The Federal Energy Regulatory Commission on June 7 dismissed a Southern California Edison (SoCal Edison) application related to purchasing power from an affiliated, 385-MW power plant in California.
In August 2012, SoCal Edison submitted a request for authorization of an affiliate transaction whereby Watson Cogeneration Co., a market-regulated power sales entity, would sell electric capacity and energy to SoCal Edison, its franchised public utility affiliate, on a long-term basis under a power purchase agreement (Watson PPA). In the June 7 order, the commission dismissed SoCal Edison’s filing and found that the Watson PPA is exempt from the requirements of section 205 of the Federal Power Act (FPA).
SoCal Edison is a subsidiary of Edison International (NYSE: EIX), and Watson Cogeneration is a partially-owned indirect subsidiary of Edison International. SoCal Edison told FERC that Watson Cogeneration is owned by three general partners: Products Cogeneration Co.; Carson Cogeneration Co.; and Camino Energy Co., the latter of which is wholly-owned by Edison Mission Group, which in turn is a wholly-owned subsidiary of Edison International.

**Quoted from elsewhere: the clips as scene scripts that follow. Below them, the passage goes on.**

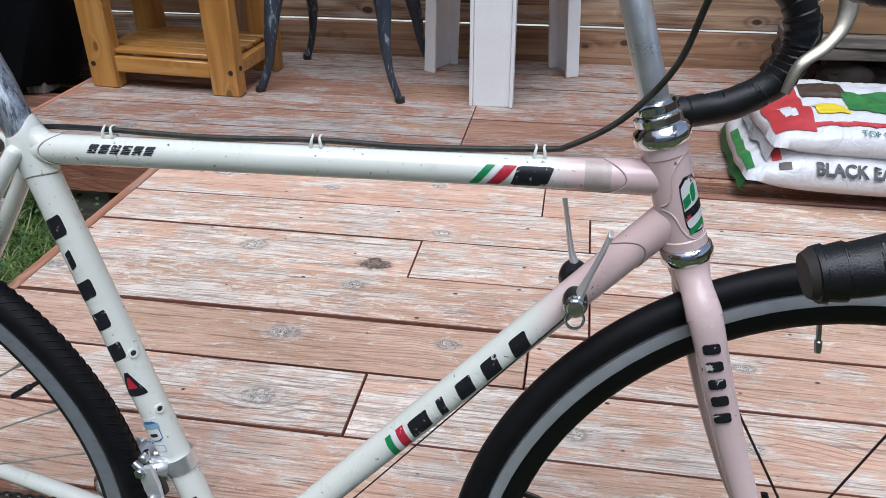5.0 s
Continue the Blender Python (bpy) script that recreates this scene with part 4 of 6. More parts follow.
for u0, u1, mat, nm in ((0.2535, 0.2605, INK_GREEN, "green_stripe"), (0.261, 0.2665, INK_WHITE, "white_stripe"), (0.2675, 0.2775, INK_RED, "red_stripe"), (0.282, 0.3100, INK, "mark")):
    part(nm, patch(TTA, TTB, TTR, u0 + 0.132, u1 + 0.132, -40, 34, slant=0.014 if nm != "mark" else 0.006, round_to=0.0 if nm != "mark" else 0.12), mat, bike)
part("tape_patch", patch(TTA, TTB, TTR, 0.336 + 0.132, 0.356 + 0.132, -60, 70, round_to=0.0, lift=0.0003), STICKER, bike, "faded beige tape patch")
for k in range(6):
    u0 = -0.0700 + 0.0099 * k
    for a0, a1 in ((26, 40), (20.5, 24.5), (14, 18.5), (8, 12)):
        part("mark", patch(TTA, TTB, TTR, u0 + 0.132 + 0.00015 * (a0 - 24), u0 + 0.0076 + 0.132 + 0.00015 * (a0 - 24), a0, a1, slant=0.00015 * (a1 - a0), round_to=0.2), INK, bike, "small black stripe of the model mark")
st_len = (SEAT - BB).length
for w0, hgt in ((0.676, 0.023), (0.646, 0.020), (0.6165, 0.021), (0.586, 0.021), (0.554, 0.021)):
    sc = (w0 - 0.287) / 0.455 * st_len
    wide = 33 if w0 != 0.646 else 13
    for f0, f1 in ((-0.42, 0.40),):
        part("mark", patch(BB, SEAT, 0.0146, sc + hgt * f0, sc + hgt * f1, -wide - 4, wide - 4, slant=0.004 if wide > 10 else 0.0, round_to=0.15), INK, bike, "black bar of the maker's mark")
    part("clear_film", patch(BB, SEAT, 0.0146, sc - hgt / 2 - 0.003, sc + hgt / 2 + 0.003, -wide - 16, wide + 10, round_to=0.2, lift=0.0002), CREAM_PAINT, bike)
sc = (0.519 - 0.287) / 0.455 * st_len
part("badge", patch(BB, SEAT, 0.0146, sc - 0.012, sc + 0.014, -50, 46, slant=0.0, round_to=0.1, taper=0.85), INK, bike, "black and red badge")
part("badge_red", patch(BB, SEAT, 0.0146, sc - 0.0035, sc + 0.0085, -22, 18, round_to=0.1, taper=0.8, lift=0.0009), INK_RED, bike)
sc = (0.463 - 0.287) / 0.455 * st_len
part("sticker", patch(BB, SEAT, 0.0146, sc - 0.024, sc + 0.020, -52, 30, round_to=0.0, lift=0.0004), INK_WHITE, bike, "white sticker with a pale blue shield")
part("sticker_shield", patch(BB, SEAT, 0.0146, sc - 0.006, sc + 0.017, -36, 22, round_to=0.5, lift=0.0009), plain("deep_blue_ink", (0.05, 0.16, 0.32), 0.4), bike, "small blue shield on the sticker")
part("sticker_centre", patch(BB, SEAT, 0.0146, sc - 0.0045, sc + 0.0088, -33, 19, round_to=0.55, lift=0.0012), INK_WHITE, bike)
part("sticker_bar", patch(BB, SEAT, 0.0146, sc - 0.0005, sc + 0.0030, -22, 8, round_to=0.4, lift=0.0015), INK, bike)
part("sticker_bar", patch(BB, SEAT, 0.0146, sc - 0.0190, sc - 0.0105, -34, 14, round_to=0.1, lift=0.0007), plain("grey_ink", (0.42, 0.45, 0.47), 0.4), bike)
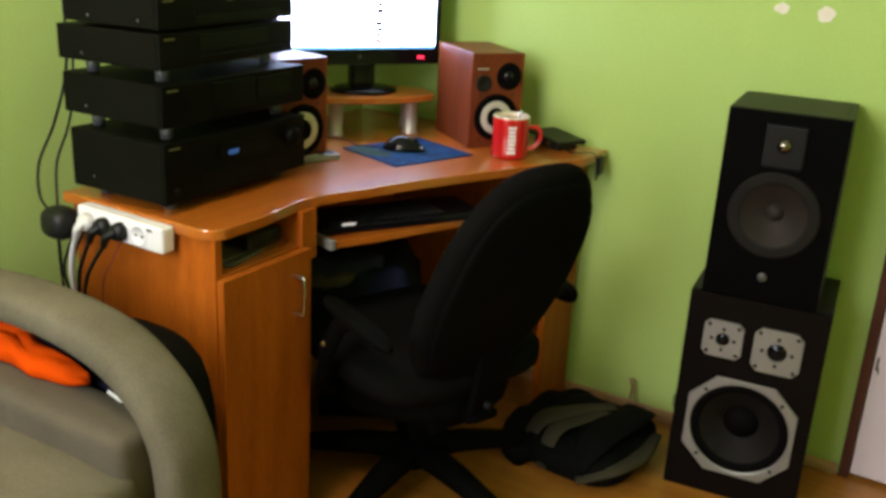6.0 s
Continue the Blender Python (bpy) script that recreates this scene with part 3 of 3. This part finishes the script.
u4, w, h = hifi_unit(0.772, 0.890, 0.256, "black hi-fi amplifier with a blue display standing on the desk", 0.021, -4.5)
part("display", bm_span((0.150, -0.002, h * 0.55), (0.300, 0.002, h * 0.80), 0.0005), DISPLAY, u4)
part("display_digits", bm_span((0.175, -0.003, h * 0.60), (0.205, 0.0, h * 0.68)), LED_BLUE, u4, "dim blue digits")
part("lower_flap", bm_span((0.10, -0.003, h * 0.10), (0.41, 0.002, h * 0.40), 0.001), HIFI_F, u4)
part("volume_knob", bm_lathe([(0, 0.020), (0.020, 0.019), (0.022, 0.0), (0, 0)], Matrix.Translation((0.375, 0, h * 0.66)) @ faces_y(), 28), HIFI_F, u4)
part("power_button", bm_lathe([(0, 0.006), (0.007, 0.005), (0.008, 0), (0, 0)], Matrix.Translation((0.03, 0, h * 0.2)) @ faces_y(), 16), HIFI, u4)
u3, w, h = hifi_unit(0.921, 1.000, 0.264, "black hi-fi cassette deck in the stack", 0.030, -4.0)
part("cassette_door", bm_span((0.135, -0.003, h * 0.18), (0.26, 0.002, h * 0.9), 0.0015), DISPLAY, u3)
part("display", bm_span((0.27, -0.002, h * 0.3), (0.38, 0.002, h * 0.85), 0.0005), DISPLAY, u3)
u2, w, h = hifi_unit(1.028, 1.094, 0.250, "black hi-fi tuner in the stack", 0.027)
part("display", bm_span((0.11, -0.002, h * 0.42), (0.33, 0.002, h * 0.88), 0.0005), DISPLAY, u2)
part("button_strip", bm_span((0.11, -0.003, h * 0.14), (0.40, 0.001, h * 0.26), 0.0008), HIFI, u2)
u1, w, h = hifi_unit(1.101, 1.162, 0.229, "black disc player on top of the hi-fi stack", 0.006)
part("disc_tray", bm_span((0.10, -0.0025, h * 0.40), (0.30, 0.002, h * 0.68), 0.001), HIFI, u1)
part("disc_mark", bm_span((0.200, -0.0032, h * 0.72), (0.216, 0.0, h * 0.90)), LED_GOLD, u1)
part("display", bm_span((0.10, -0.002, h * 0.10), (0.38, 0.002, h * 0.32), 0.0005), DISPLAY, u1)

# centre speaker on the stack
cs = thing("centre_speaker", "black wedge-shaped speaker with a triangular port on the hi-fi stack", "speaker", ST @ Matrix.Translation((0.012, 0.020, 1.1625)))
prof = [(0.0, 0.0), (0.182, 0.0), (0.182, 0.062), (0.130, 0.118), (0.038, 0.124), (0.022, 0.118)]
cbm = bm_prism(prof, 0.0, 0.20, m=Matrix(((0, 0, 1, 0), (1, 0, 0, 0), (0, 1, 0, 0), (0, 0, 0, 1))))
for v in cbm.verts:
    k = v.co.z / 0.124
    v.co.x = v.co.x + (0.012 * k if v.co.x < 0.1 else -0.030 * k)
bmesh.ops.bevel(cbm, geom=cbm.edges[:], offset=0.011, segments=4, profile=0.55, affect="EDGES")
part("cabinet", cbm, HIFI, cs)
tri_o = [(0.004, 0.012), (0.062, 0.012), (0.038, 0.108), (0.030, 0.108)]
tri_i = [(0.014, 0.024), (0.050, 0.024), (0.037, 0.082), (0.028, 0.082)]
tm = Matrix(((0, 0, -1, 0.0), (1, 0, 0, 0), (0, 1, 0, 0), (0, 0, 0, 1)))
trim = bm_prism(tri_o, -0.002, 0.003, 0.001, m=tm)
hole = bm_prism(tri_i, 0.0, 0.0045, m=tm)
for bmx in (trim, hole):
    for v in bmx.verts:
        v.co.x += 0.012 * v.co.z / 0.124
part("port_trim", trim, mat("bronze_trim", (0.024, 0.017, 0.012), 0.5, metal=0.2, var=0.15), cs, "bronze triangular port surround")
part("port", hole, RUBBER, cs, "dark triangular port")
part("badge", bm_box(0.024, 0.002, 0.004, (0.115, 0.0125, 0.078), 0.0004, rot=None), LED_GOLD, cs)

single("magazine", bm_box(0.14, 0.19, 0.004, (0, 0, 0.002), 0.001), PAPERGRN, "green printed magazine on the disc player", "magazine", ST @ pose(0.315, 0.115, 1.1625, 0, 0, 12))
single("loose_paper", bm_box(0.15, 0.19, 0.002, (0, 0, 0.001), 0.0004), PAPER, "white sheets of paper on the disc player", "papers", ST @ pose(0.32, 0.112, 1.1670, 0, 0, -6))
rem = thing("remote_control", "black remote control lying on the papers", "remote control", ST @ pose(0.352, 0.072, 1.1695, 0, 0, 4))
rb = bm_box(0.25, 0.058, 0.018, (0, 0, 0.012), 0.006, 3)
for v in rb.verts:
    v.co.z += 0.02 * (v.co.x / 0.11) * -0.4 + 0.008
part("body", rb, BLACK, rem)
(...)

Watson Cogeneration is authorized to make wholesale sales of electric energy, capacity, and ancillary services at market-based rates. Watson Cogeneration owns a 385-MW combined heat and power (CHP) facility located in Los Angeles County, Calif. SoCal Edison stated that the output of this plant, which is a qualifying facility (QF) under the Public Utility Regulatory Policies Act of 1978 (PURPA), has been sold to SoCal Edison under a PURPA contract since the Watson facility became operational in 1987.
SoCal Edison said that the Watson PPA was prepared under the process adopted by the California Public Utilities Commission to transition QFs from expiring standardized PURPA contracts to competitively-procured contracts.
SoCal Edison stated that many of its original PURPA contracts began to expire in the 2000s and that such expirations led to disputes and litigation over the terms of replacement contracts and the setting of an avoided cost price for such contracts. SoCal Edison explained that the California investor-owned utilities, CHP QF representatives, and statewide consumer and ratepayer groups entered into extensive settlement negotiations to address and resolve their numerous existing disputes and forestall additional litigation. SoCal Edison said that in October 2010, the participants entered into a settlement agreement establishing a California CHP Program. The QF/CHP Settlement was approved by the California Public Utilities Commission in December 2010.
Upon consideration of the circumstances, FERC in its June 7 ruling found that the certain transition PPAs, including the Watson PPA, are exempt from the requirements of section 205 of the FPA and, accordingly, that commission approval for the affiliate transaction provided for in the Watson PPA is not required.
“We therefore will dismiss SoCal Edison’s filing,” FERC added. “While SoCal Edison is correct that the mandatory purchase obligation was terminated effective November 23, 2011, that does not mean that the transition PPAs, including the Watson PPA, were not approved pursuant to a state regulatory authority’s implementation of section 210 of PURPA. When the Commission terminated the mandatory purchase obligation, it terminated the requirement that [Pacific Gas and Electric] PG&E, SoCal Edison and [San Diego Gas & Electric] SDG&E enter into new obligations or contracts to purchase electric energy and capacity from qualifying cogeneration and small power production QFs with net capacity in excess of 20 MW on a service territory-wide basis. The QF/CHP Settlement, however, also established an obligation for PG&E, SoCal Edison and SDG&E to transition from a PURPA regime to a non-PURPA regime.”
FERC added: “This obligation was established prior to November 23, 2011, and is part of a continuing obligation to buy from QFs that the Commission relied on in terminating PG&E’s, SoCal Edison’s and SDG&E’s mandatory purchase obligation, i.e., the requirement to enter into new obligations or contracts. The Transition PPAs are a part of that continuing PURPA obligation during the transition from PURPA to the market, and are not new obligations incurred after termination of the PURPA obligation.”